It is widely acknowledged that anthropogenic nutrient loading is the primary culprit behind cultural eutrophication,  climate change works in synergy with human-induced stressors (overfishing, chemical contaminants and habitat degradation) to exacerbate eutrophication rates. For instance, if the average global temperatures increases, major changes in ecosystem functions and trophic interactions will be observed. Climate change and intensified anthropogenic deposits will result in a greater susceptibility of coastal ecosystems developing hypoxia due to the increased production rates of organic matter, enhanced stratification and reduced oxygen solubility.

As the climate warms, increased surface water temperature will strengthen stratification. This coupled with increased nutrient loading as a result of intensified human activity will only aggravate hypoxia rates. Moreover, El Niño weather patterns brought about by warming surface waters will culminate in more sediments, water and nutrients reaching coastal zones , increasing the severity of eutrophication. Furthermore, as sea level rises, this exposes coastal areas to increased rates of erosion which invites more human activity such as the construction of levees, extirpating coastal wetlands in the process.

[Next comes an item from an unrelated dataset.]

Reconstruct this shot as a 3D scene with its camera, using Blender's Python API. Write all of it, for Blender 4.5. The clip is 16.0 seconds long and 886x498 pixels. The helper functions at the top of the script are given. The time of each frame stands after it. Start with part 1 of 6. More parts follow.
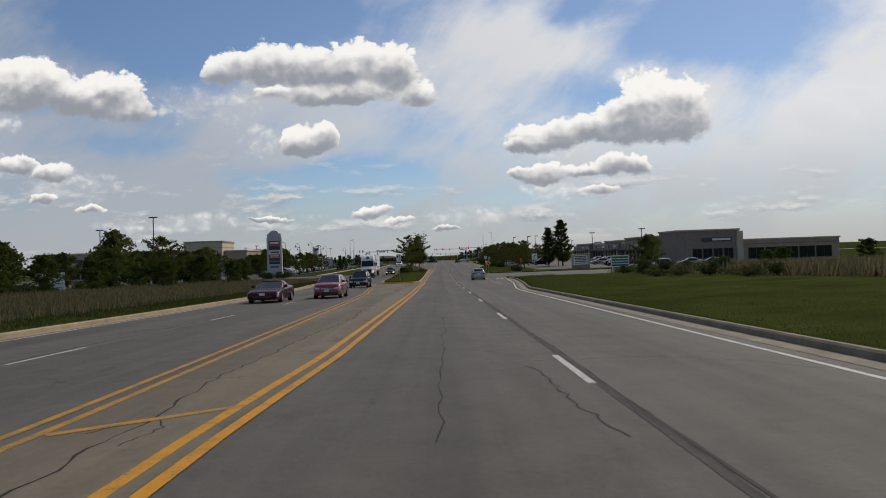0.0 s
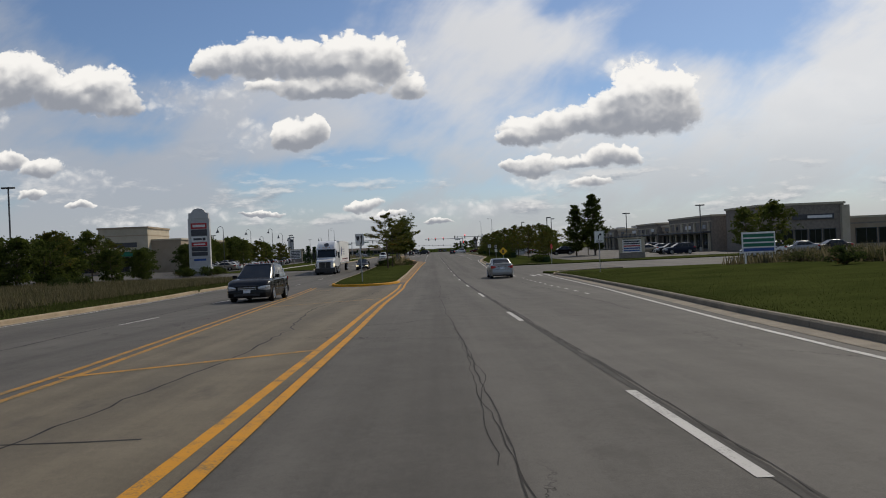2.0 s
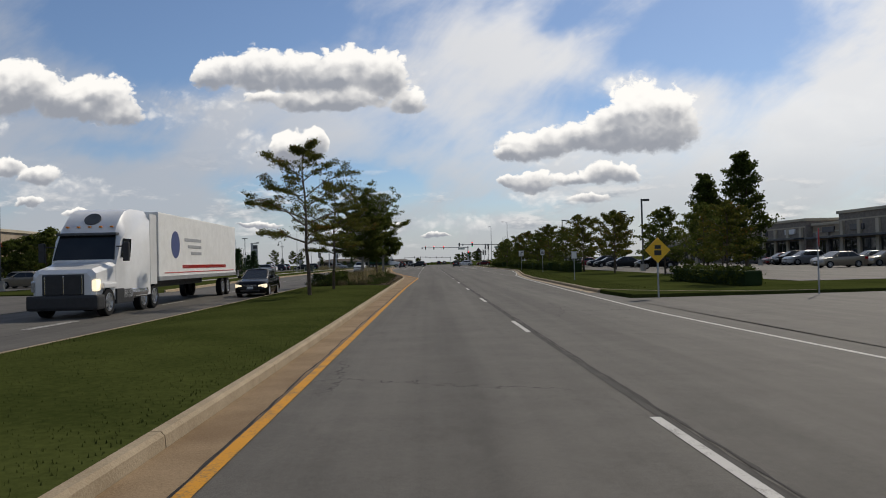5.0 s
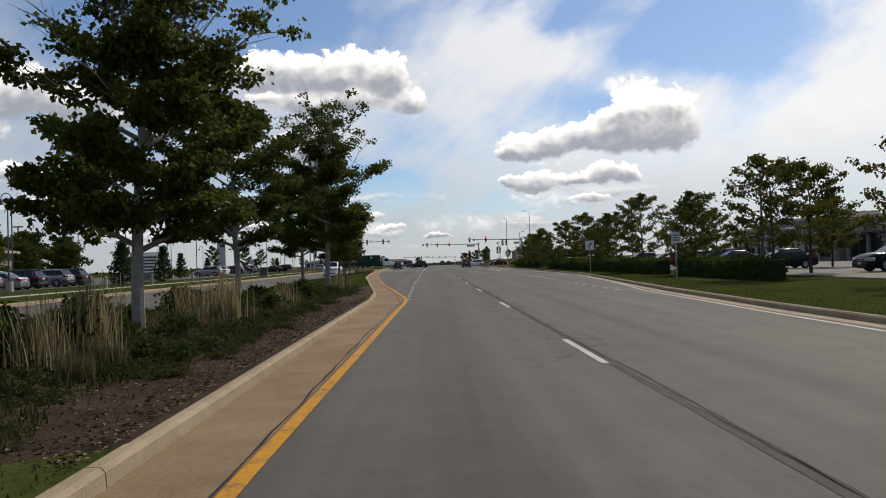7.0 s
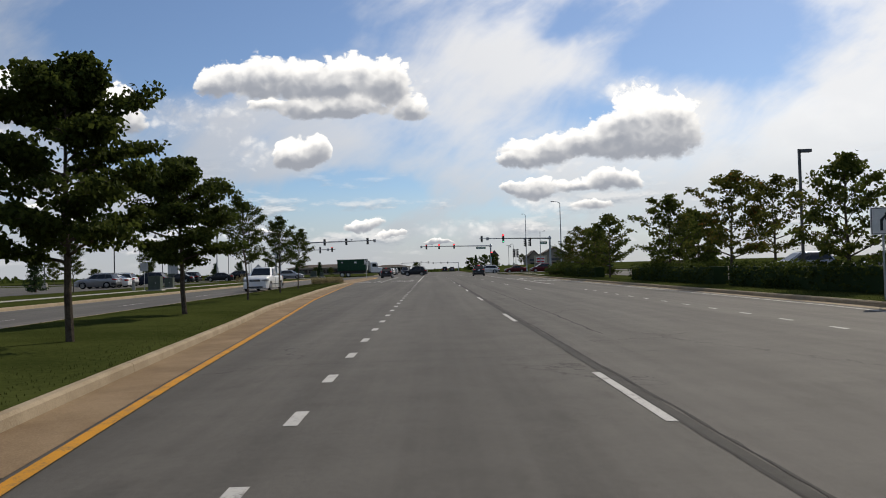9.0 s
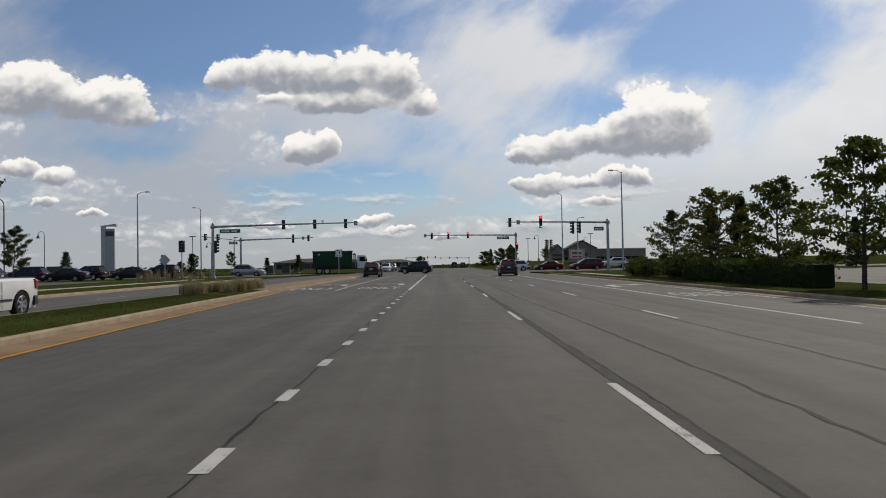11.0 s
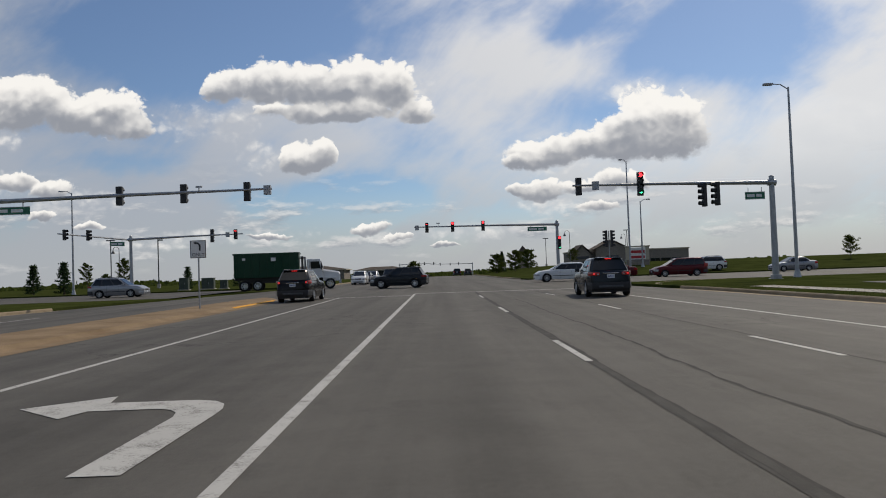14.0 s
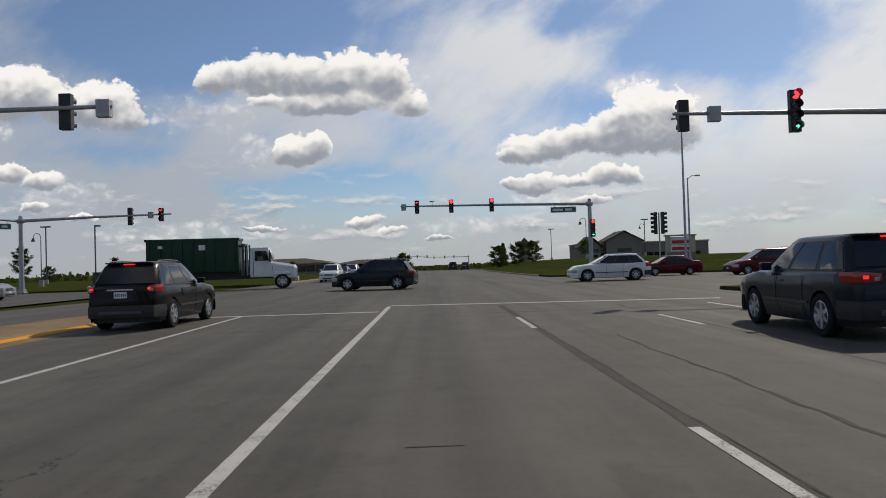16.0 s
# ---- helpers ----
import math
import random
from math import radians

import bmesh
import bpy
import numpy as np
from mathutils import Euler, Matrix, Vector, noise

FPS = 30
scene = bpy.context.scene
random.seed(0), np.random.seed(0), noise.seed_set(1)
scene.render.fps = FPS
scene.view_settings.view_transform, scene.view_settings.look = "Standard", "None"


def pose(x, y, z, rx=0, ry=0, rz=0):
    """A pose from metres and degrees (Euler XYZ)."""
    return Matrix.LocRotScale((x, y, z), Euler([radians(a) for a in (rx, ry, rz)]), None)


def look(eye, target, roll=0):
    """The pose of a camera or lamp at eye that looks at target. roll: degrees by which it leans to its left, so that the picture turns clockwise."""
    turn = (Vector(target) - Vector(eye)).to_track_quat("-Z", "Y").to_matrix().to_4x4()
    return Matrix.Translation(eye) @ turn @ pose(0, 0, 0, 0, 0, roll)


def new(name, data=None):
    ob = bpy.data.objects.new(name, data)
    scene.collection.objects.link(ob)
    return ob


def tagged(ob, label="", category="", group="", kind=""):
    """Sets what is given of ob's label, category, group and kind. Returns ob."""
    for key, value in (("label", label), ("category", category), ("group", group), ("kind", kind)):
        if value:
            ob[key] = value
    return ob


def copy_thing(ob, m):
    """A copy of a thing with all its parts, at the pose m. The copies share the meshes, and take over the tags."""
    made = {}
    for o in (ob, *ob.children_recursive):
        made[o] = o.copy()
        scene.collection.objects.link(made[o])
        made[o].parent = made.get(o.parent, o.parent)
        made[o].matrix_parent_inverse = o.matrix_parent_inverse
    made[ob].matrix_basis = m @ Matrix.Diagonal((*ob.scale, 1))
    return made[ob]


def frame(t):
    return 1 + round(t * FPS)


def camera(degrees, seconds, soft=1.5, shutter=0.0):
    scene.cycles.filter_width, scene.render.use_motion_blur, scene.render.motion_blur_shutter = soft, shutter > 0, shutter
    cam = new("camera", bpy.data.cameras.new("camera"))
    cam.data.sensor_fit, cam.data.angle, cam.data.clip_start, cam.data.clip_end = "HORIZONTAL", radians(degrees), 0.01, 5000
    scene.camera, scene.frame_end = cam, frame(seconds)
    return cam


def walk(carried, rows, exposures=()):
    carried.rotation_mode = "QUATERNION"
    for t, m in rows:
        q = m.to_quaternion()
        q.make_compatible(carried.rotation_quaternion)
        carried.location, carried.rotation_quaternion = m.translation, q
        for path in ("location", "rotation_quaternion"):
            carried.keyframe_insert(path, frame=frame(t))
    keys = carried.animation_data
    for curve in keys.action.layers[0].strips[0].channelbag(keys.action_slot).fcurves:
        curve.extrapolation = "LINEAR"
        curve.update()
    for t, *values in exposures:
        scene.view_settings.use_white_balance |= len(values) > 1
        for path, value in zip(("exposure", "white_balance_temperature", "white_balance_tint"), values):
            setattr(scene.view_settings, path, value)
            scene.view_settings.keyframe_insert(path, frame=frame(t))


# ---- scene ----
cam = camera(62.71, 16.0, soft=1.0)
# seconds, x, y, z, yaw, pitch, roll
PATH = [
    (0, -0.054, -0.296, 3.716, -0.251, 0.417, 1.932),
    (0.5, -0.116, 10.008, 3.424, -0.145, -0.076, 2.076),
    (1, -0.172, 20.223, 3.167, -0.336, -0.074, 2.380),
    (1.5, -0.152, 30.303, 2.926, -0.684, 0.008, 1.880),
    (2, -0.158, 41.057, 2.701, -0.873, -0.157, 2.405),
    (2.5, -0.194, 51.493, 2.453, -1.000, 0.677, 1.678),
    (3, -0.276, 61.478, 2.275, -0.883, 0.305, 2.296),
    (3.5, -0.255, 71.857, 2.064, -0.807, 0.381, 1.952),
    (4, -0.295, 81.537, 1.894, -1.135, 0.687, 1.420),
    (6.5, -0.497, 134.817, 1.489, -1.011, 1.007, 1.538),
    (7, -0.532, 145.231, 1.464, -0.977, 0.979, 1.746),
    (7.5, -0.464, 155.664, 1.432, -0.998, 1.465, 1.573),
    (8, -0.338, 164.996, 1.402, -1.157, 1.121, 1.218),
    (8.5, -0.314, 175.660, 1.418, -1.078, 1.270, 1.472),
    (9, -0.294, 185.227, 1.435, -0.885, 1.466, 1.593),
    (11.5, -0.055, 231.922, 1.358, -0.163, 1.107, 1.021),
    (12, -0.112, 239.950, 1.339, -0.135, 1.274, 1.553),
    (12.5, -0.151, 247.367, 1.330, -0.101, 1.263, 1.816),
    (13, -0.290, 254.253, 1.332, -0.088, 1.238, 1.857),
    (13.5, -0.282, 261.011, 1.332, -0.436, 1.065, 1.186),
    (14, -0.263, 266.767, 1.353, -0.356, 1.704, 2.053),
    (14.5, -0.290, 272.725, 1.367, -0.687, 0.952, 1.542),
    (15, -0.297, 277.805, 1.391, -0.817, 1.355, 1.511),
    (15.5, -0.287, 282.235, 1.387, -0.849, 1.312, 1.703),
    (16, -0.253, 286.437, 1.387, -0.847, 1.172, 1.781),
]
walk(cam, [(t, pose(x, y, z, 90 + p, r, a)) for t, x, y, z, a, p, r in PATH], ((0, 0.0, 6800, 10), (4, 0.0, 6800, 10), (6.5, 0.3, 6900, 10), (9, 0.25, 6850, 10), (11.5, 0.0, 6850, 10), (16, 0.0, 6850, 10)))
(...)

The degradation of these coastal ecosystems have significant implications for eutrophication management as they absorb organic matter and nutrients that aid in the proliferation of eutrophication. While more research should be conducted to assess how climate change aggravates hypoxia as a whole, the most pressing need is for policy makers and water resource managers to actively reduce nutrients loads to reduce global eutrophication rates and its associated ramifications (Rabalais, Turner, Diaz, and Justic, 2009).

References

Rabalais, N., Turner, R., Díaz, R. and Justić, D., 2009. Global change and eutrophication of coastal waters. ICES Journal of Marine Science, 66(7), pp.1528-1537.